Cottier mounted his antenna to his car with a 4G modem, with everything set up on a battery to ensure power. He’s connected to the antenna with his drone and with this setup has an RTK connection wherever he goes for a job. Cottier is also a farmer and plans to perform tests with a tractor and harvester for agricultural applications, as “high precision positioning is coming fast into agriculture.”
Like the others, Cottier expects the network to continue to grow and make a huge impact on those who need high precision GNSS.
“Making an international RTK provider is the most ambitious concept I know,” he said. “It cuts all governmental process and local RTK providers who are asking so much for the connectivity to a network.”

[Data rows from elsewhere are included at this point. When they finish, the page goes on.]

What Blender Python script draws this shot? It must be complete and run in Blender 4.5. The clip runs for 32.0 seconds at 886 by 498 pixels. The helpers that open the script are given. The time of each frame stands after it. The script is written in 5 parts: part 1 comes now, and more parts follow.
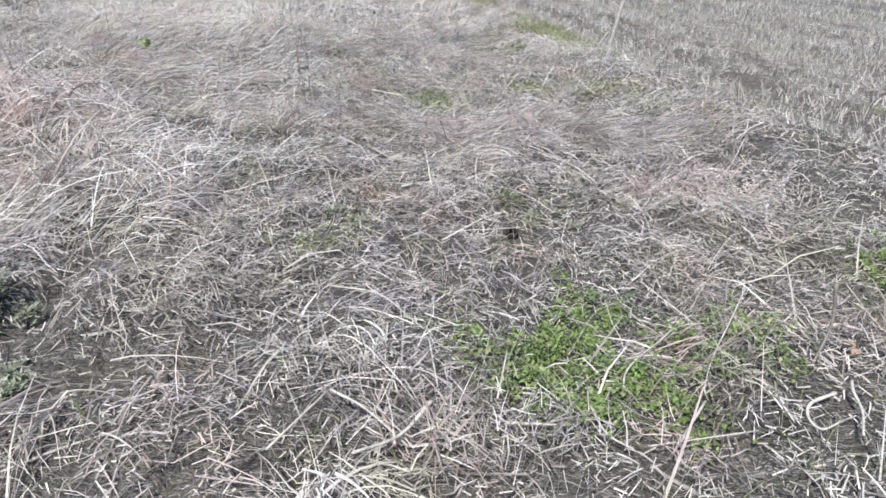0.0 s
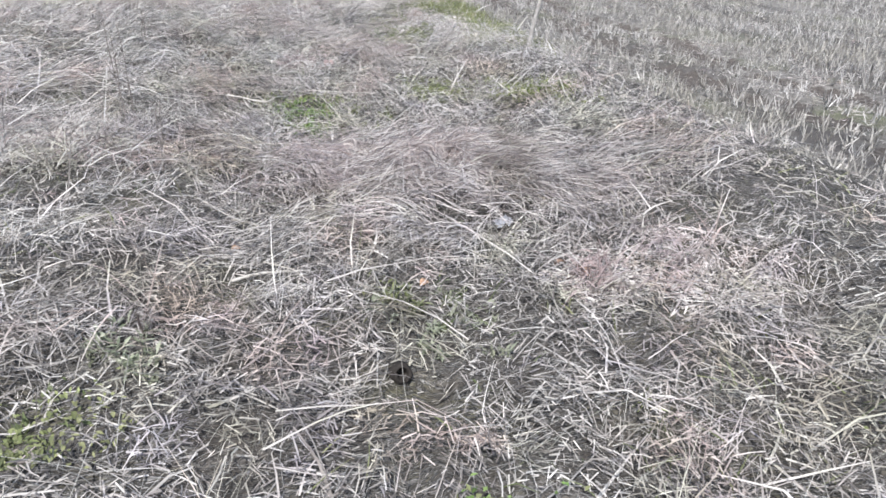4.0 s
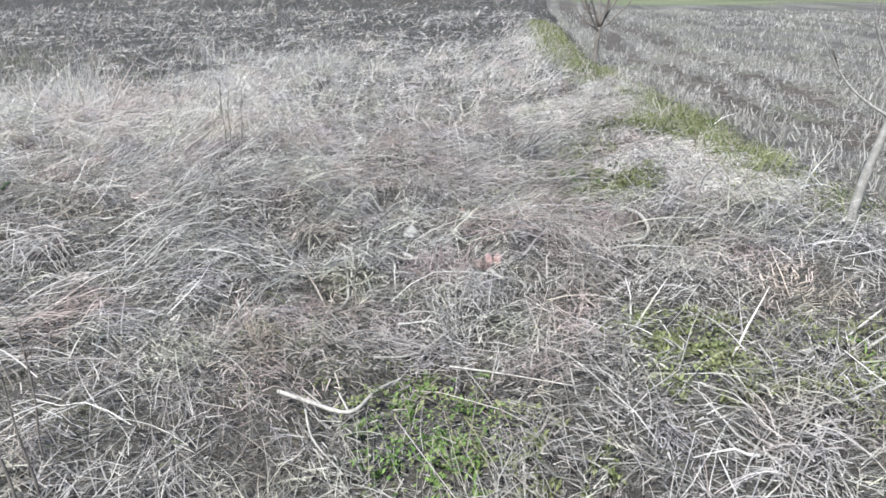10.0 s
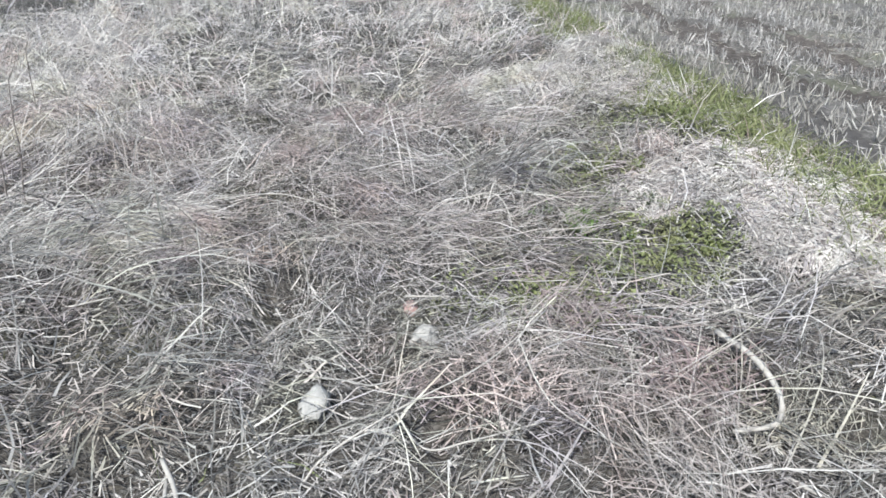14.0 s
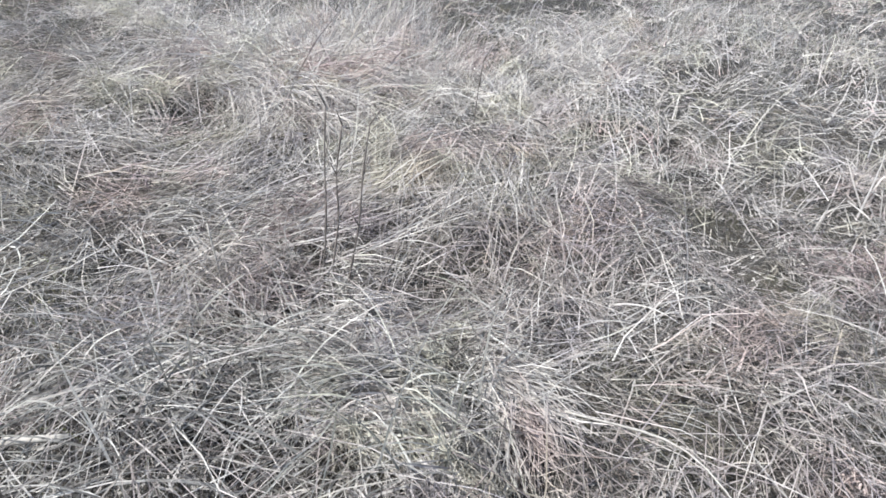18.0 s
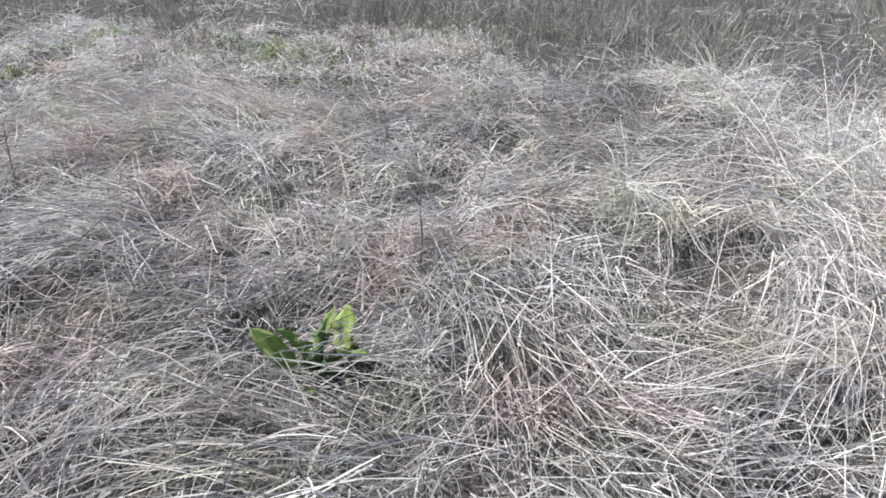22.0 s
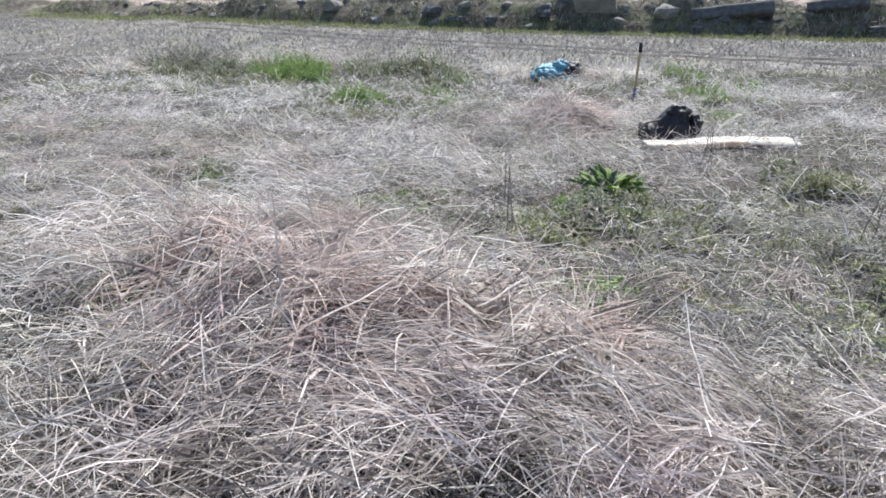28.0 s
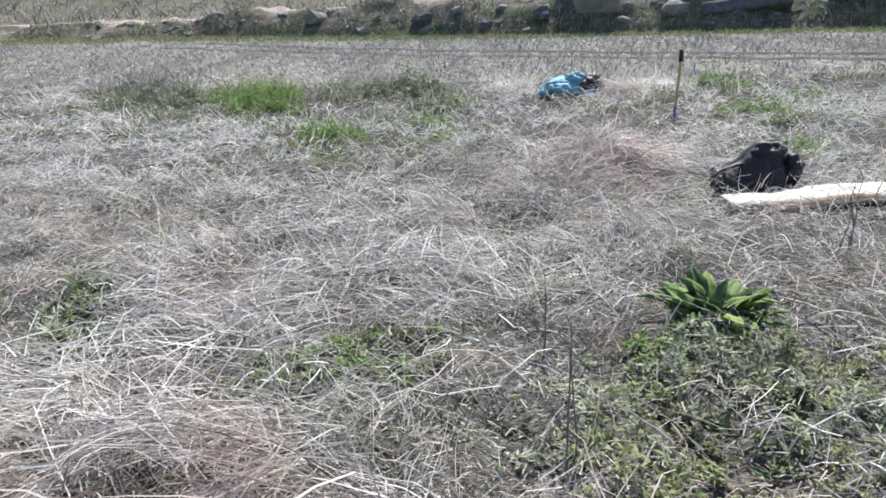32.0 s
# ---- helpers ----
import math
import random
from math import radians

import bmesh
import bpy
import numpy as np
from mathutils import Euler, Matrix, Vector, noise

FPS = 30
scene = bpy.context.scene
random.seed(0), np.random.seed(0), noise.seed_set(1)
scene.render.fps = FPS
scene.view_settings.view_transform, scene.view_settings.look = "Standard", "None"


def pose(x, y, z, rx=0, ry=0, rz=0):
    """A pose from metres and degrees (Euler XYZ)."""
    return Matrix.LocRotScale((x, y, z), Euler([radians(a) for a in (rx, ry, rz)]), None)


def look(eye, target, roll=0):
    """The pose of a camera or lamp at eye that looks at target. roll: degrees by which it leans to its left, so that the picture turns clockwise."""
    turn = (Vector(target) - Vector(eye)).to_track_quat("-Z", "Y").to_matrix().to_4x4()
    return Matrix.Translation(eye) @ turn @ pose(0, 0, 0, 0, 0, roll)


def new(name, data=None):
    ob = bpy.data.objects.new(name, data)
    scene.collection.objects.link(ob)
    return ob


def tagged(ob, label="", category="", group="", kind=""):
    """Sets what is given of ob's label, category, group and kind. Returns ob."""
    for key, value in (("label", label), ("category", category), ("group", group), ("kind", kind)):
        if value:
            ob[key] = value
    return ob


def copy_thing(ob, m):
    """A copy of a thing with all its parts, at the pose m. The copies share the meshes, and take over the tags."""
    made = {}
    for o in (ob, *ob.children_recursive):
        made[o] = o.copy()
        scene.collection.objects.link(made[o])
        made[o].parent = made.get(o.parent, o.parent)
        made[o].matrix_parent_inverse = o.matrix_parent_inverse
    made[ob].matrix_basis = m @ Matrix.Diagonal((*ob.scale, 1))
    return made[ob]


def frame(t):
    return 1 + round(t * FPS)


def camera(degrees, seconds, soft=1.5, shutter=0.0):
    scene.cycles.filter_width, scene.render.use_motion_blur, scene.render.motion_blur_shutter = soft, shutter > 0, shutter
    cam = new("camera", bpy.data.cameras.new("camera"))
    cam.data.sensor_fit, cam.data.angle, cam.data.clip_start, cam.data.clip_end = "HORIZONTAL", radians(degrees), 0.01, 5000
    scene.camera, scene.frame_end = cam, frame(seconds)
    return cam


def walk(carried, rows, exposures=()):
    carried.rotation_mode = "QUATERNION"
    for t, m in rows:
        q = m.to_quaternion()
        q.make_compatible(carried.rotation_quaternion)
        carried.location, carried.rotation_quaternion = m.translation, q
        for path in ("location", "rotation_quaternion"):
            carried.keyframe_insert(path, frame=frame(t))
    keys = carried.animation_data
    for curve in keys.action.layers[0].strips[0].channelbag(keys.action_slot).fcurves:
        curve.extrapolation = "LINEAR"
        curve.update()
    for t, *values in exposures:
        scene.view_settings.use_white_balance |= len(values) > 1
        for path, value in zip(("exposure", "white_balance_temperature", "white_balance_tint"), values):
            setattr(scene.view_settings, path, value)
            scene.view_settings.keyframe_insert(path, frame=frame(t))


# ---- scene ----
cam = camera(66.1, 32.0, 1.65)
PATH = [
    (0, (0.0, 0.0, 1.54), (0.002, 1.823, 0.717), 2.1),
    (0.5, (0.008, 0.128, 1.524), (0.033, 1.945, 0.689), 3.1),
    (1, (-0.032, 0.424, 1.476), (0.151, 2.196, 0.566), 3.5),
    (1.5, (-0.024, 0.64, 1.492), (0.367, 2.36, 0.549), 4.6),
    (2, (0.064, 0.824, 1.5), (0.479, 2.58, 0.638), 4.7),
    (2.5, (0.208, 1.048, 1.54), (0.505, 2.816, 0.653), 4.4),
    (4.5, (0.272, 1.928, 1.492), (0.476, 3.712, 0.61), 3.7),
    (5, (0.352, 2.2, 1.532), (0.375, 4.001, 0.662), 2.1),
    (5.5, (0.352, 2.4, 1.5), (0.273, 4.192, 0.615), 2.5),
    (6, (0.248, 2.792, 1.484), (0.162, 4.607, 0.649), 1.9),
    (6.5, (0.208, 3.032, 1.548), (0.164, 4.86, 0.738), 1.7),
    (7, (0.272, 3.368, 1.54), (0.016, 5.201, 0.781), -0.4),
    (7.5, (0.32, 3.608, 1.556), (0.039, 5.442, 0.81), 0.8),
    (8, (0.24, 3.96, 1.524), (0.085, 5.82, 0.805), 2.9),
    (8.5, (0.104, 4.216, 1.58), (0.051, 6.1, 0.91), 2.7),
    (9, (0.056, 4.392, 1.572), (-0.079, 6.257, 0.862), 1.6),
    (9.5, (0.12, 4.776, 1.556), (-0.113, 6.648, 0.892), 0.0),
    (10, (0.176, 5.008, 1.58), (-0.096, 6.851, 0.854), -0.5),
    (10.5, (0.096, 5.344, 1.532), (-0.067, 7.178, 0.751), 1.1),
    (11, (-0.032, 5.688, 1.588), (-0.056, 7.524, 0.794), 2.4),
    (11.5, (-0.072, 5.904, 1.58), (-0.216, 7.728, 0.773), 0.2),
    (12, (-0.032, 6.288, 1.596), (-0.261, 8.113, 0.811), 0.1),
    (12.5, (0.0, 6.52, 1.612), (-0.182, 8.322, 0.764), 1.0),
    (13, (-0.072, 6.88, 1.548), (-0.1, 8.681, 0.678), 2.6),
    (13.5, (-0.176, 7.12, 1.596), (-0.097, 8.898, 0.683), 3.6),
    (14, (-0.15, 7.42, 1.55), (-0.23, 9.197, 0.636), 0.7),
    (14.5, (-0.045, 7.768, 1.536), (-0.224, 9.531, 0.609), -0.4),
    (16.5, (-0.347, 8.379, 1.543), (-0.545, 10.098, 0.541), 0.4),
    (17, (-0.308, 8.659, 1.515), (-0.712, 10.34, 0.509), 0.0),
    (17.5, (-0.401, 8.836, 1.53), (-1.28, 10.356, 0.572), -0.5),
    (18, (-0.68, 9.116, 1.468), (-1.885, 10.409, 0.533), 4.0),
    (18.5, (-0.886, 9.202, 1.459), (-2.392, 10.177, 0.575), 4.6),
    (19, (-1.023, 9.384, 1.443), (-2.763, 9.837, 0.569), -0.8),
    (19.5, (-1.088, 9.617, 1.558), (-2.898, 9.728, 0.715), -1.5),
    (20, (-1.165, 9.682, 1.57), (-3.018, 9.699, 0.818), -0.4),
    (20.5, (-1.402, 9.749, 1.51), (-3.25, 9.913, 0.762), 2.7),
    (21, (-1.682, 9.798, 1.522), (-3.459, 10.027, 0.634), 3.1),
    (21.5, (-1.845, 9.83, 1.515), (-3.623, 10.008, 0.617), 2.1),
    (22, (-2.121, 9.969, 1.52), (-3.901, 9.932, 0.608), 1.5),
    (22.5, (-2.263, 10.012, 1.556), (-4.004, 9.695, 0.624), 0.0),
    (23, (-2.557, 9.929, 1.48), (-4.29, 9.602, 0.536), 1.5),
    (23.5, (-2.771, 9.757, 1.504), (-4.452, 9.203, 0.572), -1.6),
    (24, (-2.882, 9.727, 1.488), (-4.429, 8.862, 0.561), -1.4),
    (24.5, (-3.119, 9.581, 1.512), (-4.253, 8.228, 0.573), -2.4),
    (25, (-3.354, 9.55, 1.526), (-4.023, 7.901, 0.614), -2.3),
    (25.5, (-3.434, 9.455, 1.556), (-3.923, 7.714, 0.701), -1.4),
    (27.5, (-4.231, 8.179, 1.501), (-4.195, 6.305, 0.803), -0.6),
    (28, (-4.29, 7.972, 1.527), (-4.167, 6.097, 0.843), -0.5),
    (28.5, (-4.211, 7.645, 1.461), (-4.14, 5.796, 0.703), 0.5),
    (29, (-4.149, 7.423, 1.507), (-4.3, 5.602, 0.693), 3.5),
    (29.5, (-4.172, 7.146, 1.503), (-4.197, 5.299, 0.736), -0.4),
    (30, (-4.281, 6.721, 1.533), (-4.228, 4.897, 0.715), 0.2),
    (30.5, (-4.282, 6.502, 1.537), (-4.14, 4.683, 0.718), -0.9),
    (31, (-4.171, 6.097, 1.511), (-4.109, 4.324, 0.586), -1.6),
    (31.5, (-4.145, 5.926, 1.577), (-4.095, 4.12, 0.719), -2.5),
    (32, (-4.189, 5.584, 1.555), (-4.059, 3.704, 0.884), -3.2),
]
walk(cam, [(t, look(eye, target, roll)) for t, eye, target, roll in PATH], exposures=[(0, 0.54, 6200, 8), (2, 0.66, 6220, 9), (5, 0.53, 6150, 9), (7, 0.55, 6150, 7), (12, 0.53, 6100, 5), (16, 0.48, 6150, 6), (18, 0.52, 6200, 7), (20, 0.72, 6200, 7), (22, 0.71, 6200, 8), (24, 0.80, 6250, 8), (26, 0.84, 6200, 7), (28, 0.82, 6300, 8), (29, 0.82, 6300, 8), (30, 0.78, 6250, 8), (31, 0.74, 6300, 8), (32, 0.80, 6300, 7)])

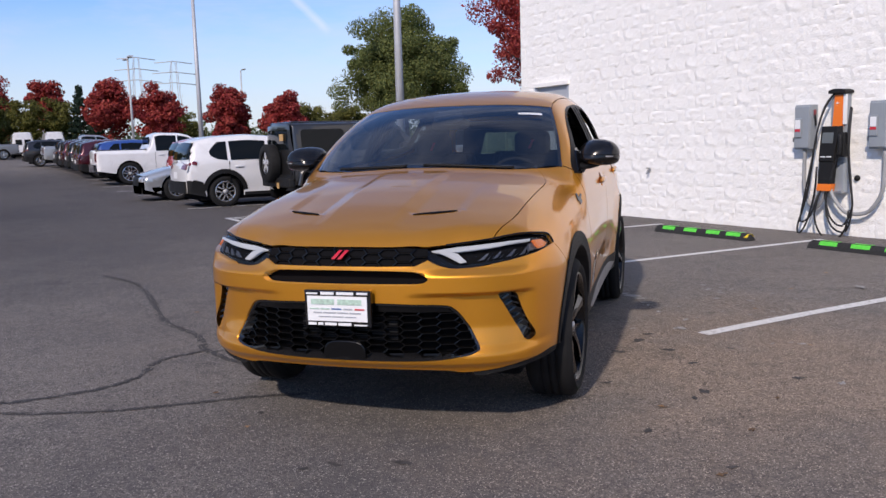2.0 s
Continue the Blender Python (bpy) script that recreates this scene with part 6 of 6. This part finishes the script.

The plan in the coming months is to more broadly introduce the service, Horton said. Setting up the stations is fairly easy (there are videos to walk new users through it) and mining is also very straightforward. By filling out a form on the website you can get access to the data; they’re not charging for it yet other than a few key customers who are using it in bulk. And as the service rolls out, the team will continue to work on adding more stations around the world to make it even more robust.
Anyone can access the data, Horton said, and while there is a charge, you don’t have to get permission to use the data to build your own custom services. Most companies won’t let you use their station data, but that’s another difference with GEODNET. It’s completely open and available.
This new idea has a lot of potential, with early users expecting big things, especially with the need for RTK in emerging industries like self-driving vehicles and autonomous drones.
“If the license isn’t too expensive, it can become the main RTK provider in the world,” Cottier said. “The community is growing really fast and the mentality of the GEODNET teams seems great for a big evolution in the near future.”